Elusive evidence
With such a successful string of consistent claims, inflation should be widely accepted by all practicing cosmologists, right? Not entirely. There are other models, aside from inflation, that predict the same jitters that would lead to the large-scale structures observed today.
But inflation’s most significant shortcoming is failing to explain how it got started. Even Guth only considered its consequences, assuming inflation was somehow initiated. This led some critics to claim that inflation and its consequences aren’t testable, which is a major requirement of the scientific method. What is needed is a way to test the unique predictions inflation makes, allowing cosmologists to differentiate between a universe in which inflation took place and alternate theories.
By the early 1990s, cosmologists had found just such a “smoking gun” of inflation. They showed that, if inflation took place, it would inevitably result in primordial gravitational waves. These waves propagate at light-speed, endure forever, and pervade all matter, making them unique messengers of the inflationary epoch. They are the ideal evidence of inflation — if such waves could be detected. If measured, these waves could reveal information about the inflationary epoch much the same way that photons, massless messengers themselves, encode the properties of the cosmos 380,000 years after BBN.
In the early 1980s, Russian physicist Alex Polnarev predicted these gravitational waves would distort space-time in a way that induces specific patterns in the light of the CMB. These patterns in the light’s orientation, or polarization, were later called B-modes and their properties fully elucidated by other researchers in the late 1990s. If detected, B-modes would confirm inflation beyond a reasonable doubt. By 2001, my experimental colleagues and I decided to test whether we could detect these inflationary relics.
Detecting gravitational waves via their imprint on the CMB’s polarization would falsify alternatives to inflation, cementing it once and for all as cosmology’s touchstone. But our apparent detection of B-mode polarization using the Background Imaging of Cosmic Extragalactic Polarization, or BICEP2, instrument in 2014 was later retracted. Definitive evidence remains elusive.
The search continues
Inflation is consistent with many pieces of cosmological data, but consistency doesn’t constitute proof. Several upcoming CMB experiments hope to change that. They include the Simons Observatory, the BICEP Array, and the “Stage-4” CMB-S4 experiment. These efforts will either detect primordial B-mode polarization arising from inflation-generated gravitational waves or drastically winnow the allowable number of inflationary models.

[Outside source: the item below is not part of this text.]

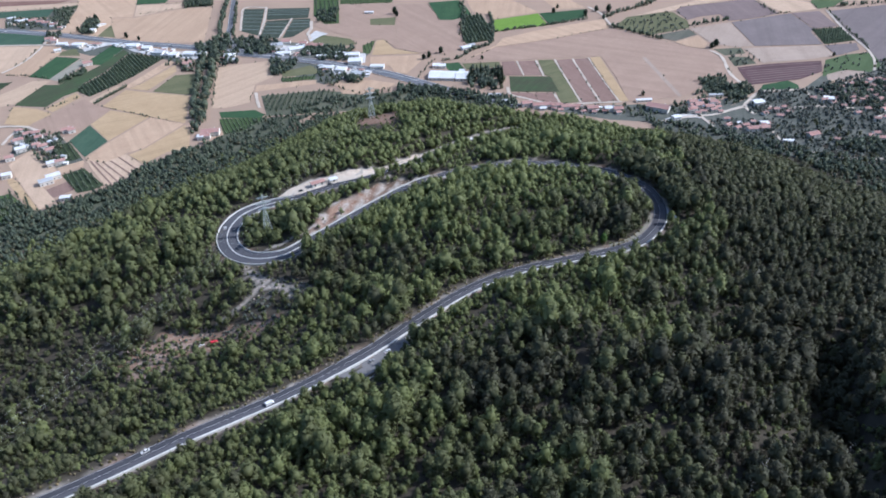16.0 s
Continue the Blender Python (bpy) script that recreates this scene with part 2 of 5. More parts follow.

Nevertheless, B-mode detection is not guaranteed. Or inflation may not have happened at all. Frustratingly, many alternatives to inflation are similarly difficult to prove. So, unless the B-modes signals potentially awaiting astronomers are sufficiently big, we might never be able to say for sure whether the universe underwent inflation or not.
To some cosmologists, that would be deflating news. To others, it would fascinate and inspire — impelling us to create more refined models of our cosmic origins.